As the summer has arrived once again, heat rash will be on the cards for many Australians. Heat rash — sometimes called prickly heat is a harmless but very itchy skin rash. It causes small red spots in places where sweat collects, such as the armpits, back, under the breasts, chest, groin, crooks of elbows and knees, and the waist. Here what our NDIS providers used to say about this irritating disease.

It happens when your body sweats more than usual, so it is usual to get it during the summer months or when you are in a hot climate.

Symptoms of Heat Rash?

Heat rash causes:

  • tiny red spots or clear blisters.

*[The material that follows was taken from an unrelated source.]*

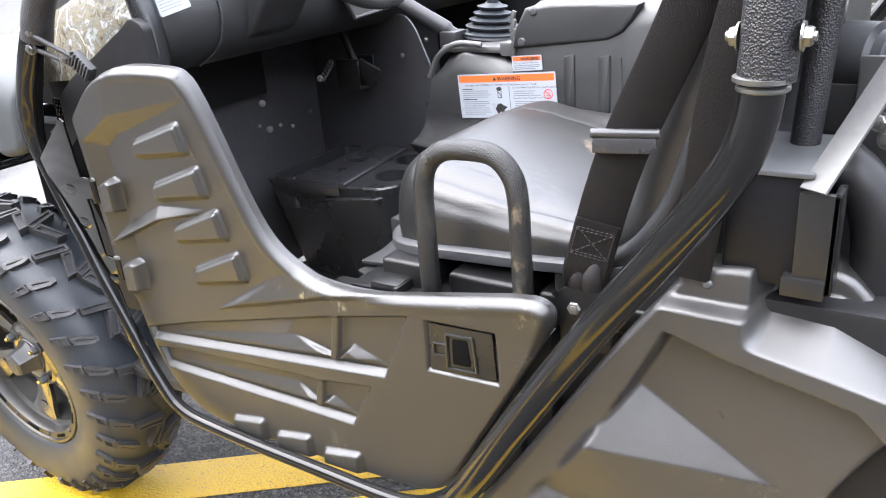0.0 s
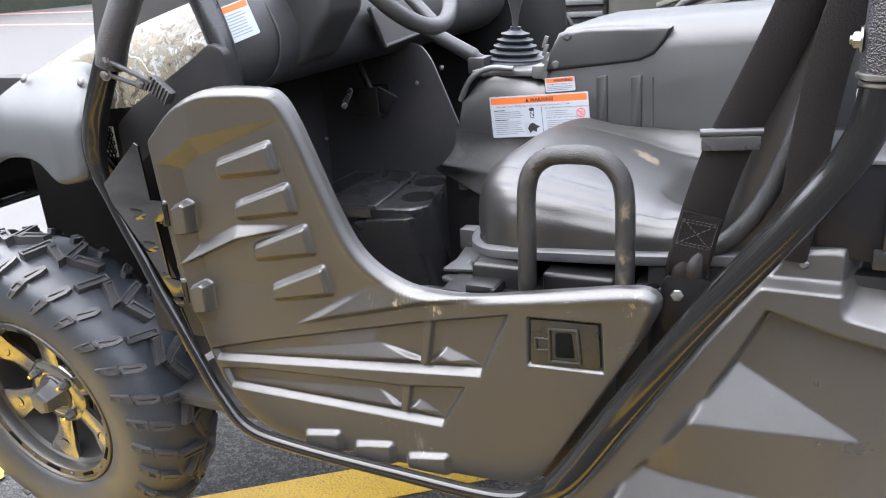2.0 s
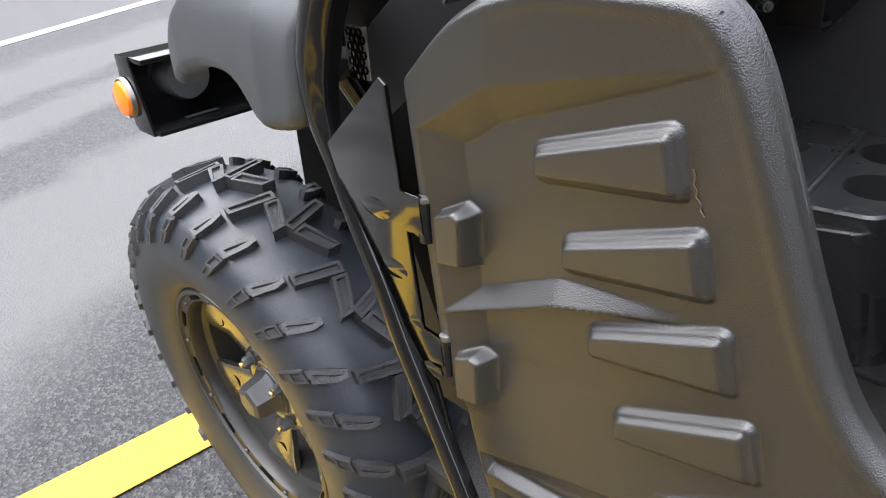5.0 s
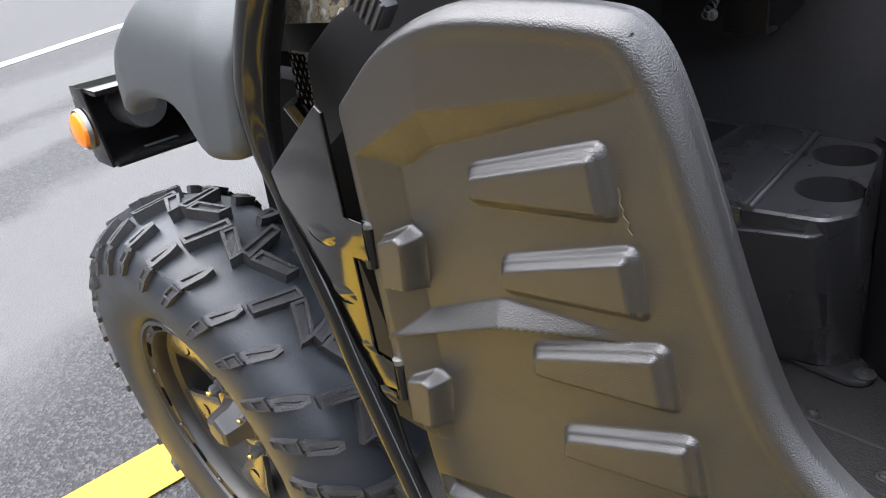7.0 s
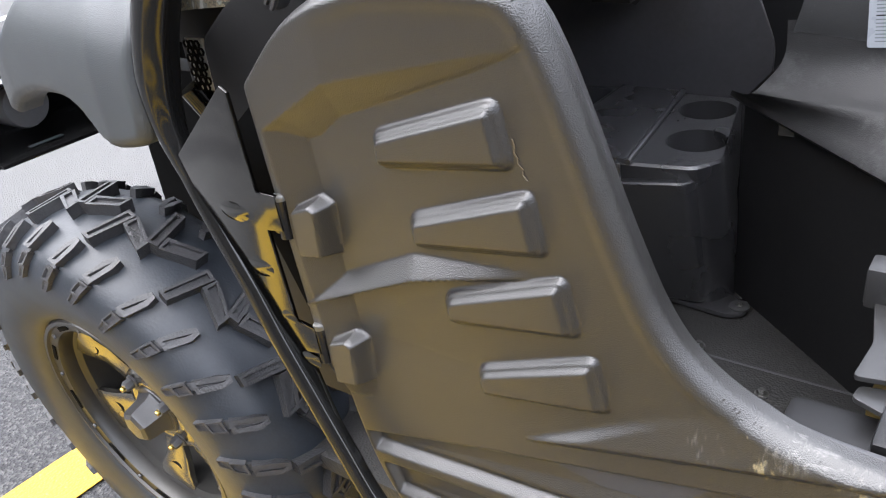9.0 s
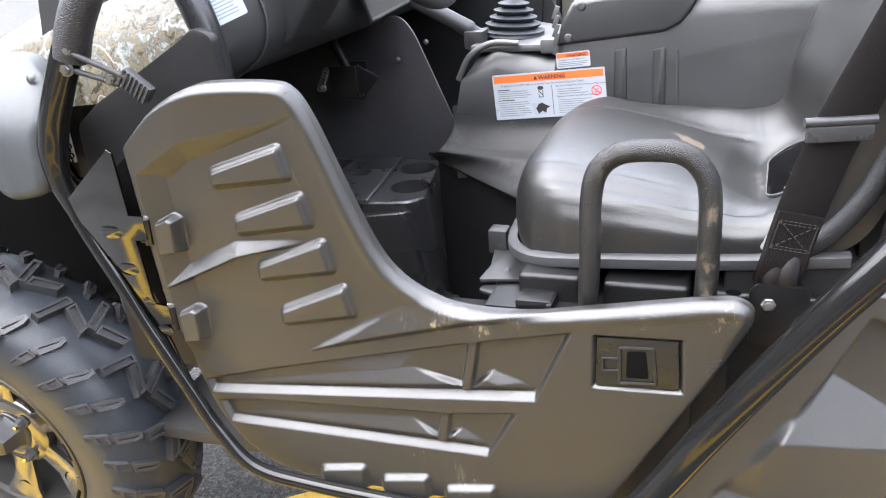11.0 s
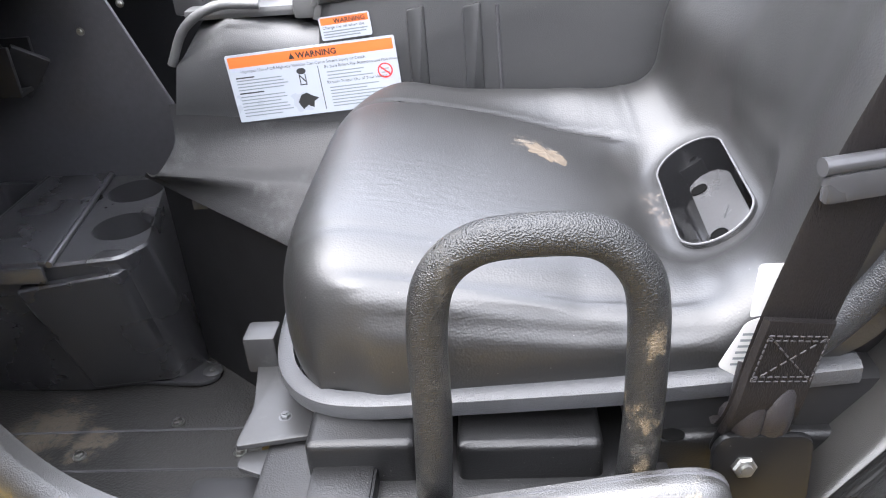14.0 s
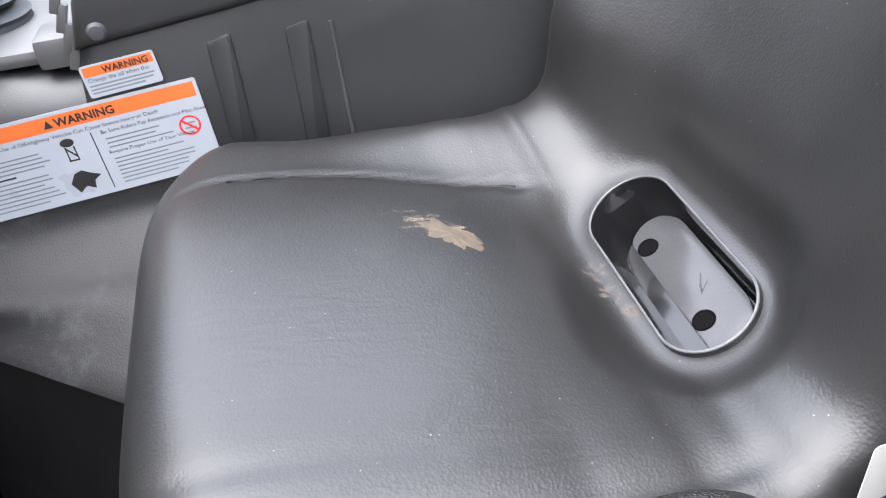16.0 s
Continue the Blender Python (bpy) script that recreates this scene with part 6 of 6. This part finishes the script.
part("steering_spoke", join(tube([wheel_m @ Vector((0.03, 0, -0.03)), wheel_m @ Vector((0.16, 0.0, 0))], 0.012, 12), tube([wheel_m @ Vector((-0.02, 0.03, -0.03)), wheel_m @ Vector((-0.08, 0.14, 0))], 0.012, 12),
                             tube([wheel_m @ Vector((-0.02, -0.03, -0.03)), wheel_m @ Vector((-0.08, -0.14, 0))], 0.012, 12), lathe([(0, 0.0), (0.05, -0.005), (0.055, -0.04), (0, -0.06)], wheel_m, 24)), PANEL, steer)
YZ = Matrix(((0, 0, 1, 0), (1, 0, 0, 0), (0, 1, 0, 0), (0, 0, 0, 1)))      # outline (y, z), thickness to +x
part("dash_panel", plate(rounded([(0.525, 1.104), (0.577, 1.021), (0.775, 1.033), (0.700, 1.110)], 0.006), 0.006, Matrix.Translation((-0.628, 0, 0)) @ YZ, 0.002), surface("grey_panel", (0.10, 0.096, 0.093), 0.4, var=0.1), dash, "pale grey switch panel")
part("panel_frame", join(*[tube([(-0.624, *a), (-0.624, *b)], 0.005, 8) for a, b in (((0.525, 1.104), (0.577, 1.021)), ((0.577, 1.021), (0.775, 1.033)), ((0.775, 1.033), (0.700, 1.110)))]), PANEL, dash, "black frame of the switch panel")
for b in ((-0.875, 0.505, 0.791), (-0.875, 0.534, 0.777), (-0.875, 0.571, 0.778), (-0.875, 0.611, 0.766), (-0.875, 0.677, 0.786)):
    hex_bolt("footwell_bolt", b, (1, -0.6, 0.2), 0.0035 if b[1] != 0.534 else 0.006, vehicle, "small bolt in the footwell", GREYMETAL)
for b in ((-0.673, 0.803, 0.905), (-0.602, 0.803, 0.942)):
    hex_bolt("panel_bolt", b, (0, -1, 0), 0.0045, vehicle, "small bolt in the footwell panel")
part("pedal_spring", tube([Vector((-0.792, 0.640 + 0.0007 * k, 0.872 + 0.0006 * k)) + Vector((0.007 * math.cos(k * 0.7), 0, 0.007 * math.sin(k * 0.7))) for k in range(60)], 0.0016, 6), GREYMETAL, pedal, "grey return spring")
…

In babies, these are often in the skin folds, on the face or in the nappy area
  • an irritating itch and prickling sensation
  • redness and mild swelling of the affected area

Symptoms of heat rash last 2 to 3 days.

Heat rash is caused by a blockage and inflammation of sweat ducts in heat and high humidity.

It is common in newborn babies as their sweat glands haven’t developed properly yet. It can also happen in older children.

When Should I See My Doctor?

If the area becomes infected, you or your child may need antibiotics. See your doctor if:

  • the blisters fill with pus
  • the area is getting redder and more swollen or feels warm
  • the rash lasts more than 3 days
  • you or your child are unwell or have a fever
  • you or your child have swollen lymph nodes

 

How Is Heat Rash Diagnosed?

Your doctor will diagnose heat rash by looking at the rash. They may take a swab to rule out an infection.

How Is Heat Rash Treated?

Heat rash normally goes away without treatment.

If you’re experiencing heat rash, here are some things that may help:

  • When possible try to avoid sweating. Make sure there is good ventilation.
  • If your baby has heat rash, make sure they are not swaddled in too many garments and avoid plastic mattresses.
  • Try to wear loose cotton clothing which can help prevent you overheating and making the itch worse. Avoid fabrics which irritate your skin, like wool or scratchy fabrics.
  • A cool bath or shower may help provide short-term relief from any itching, but excessive showering or bathing should be avoided as this can reduce the natural oils that protect the skin and may make it worse.
  • There are medicines available to ease the symptoms of itching. Speak to your pharmacist for further advice and to make sure any medicines you take are suitable for you.
  • Your pharmacist may recommend calamine lotion (which helps ease itching) or antihistamine medicines.
  • Your pharmacist may also recommend a low-strength hydrocortisone cream. Hydrocortisone cream is a type of steroid cream used to treat inflammation.
  • You many need antibiotics if the area becomes infected.

Speak to your pharmacist for advice on medicines available to ease the symptoms of itching.

Can Heat Rash Be Prevented?

Try to dress babies in appropriate clothing for the weather, without too many layers. Make sure you dry in the baby’s skin folds after a bath.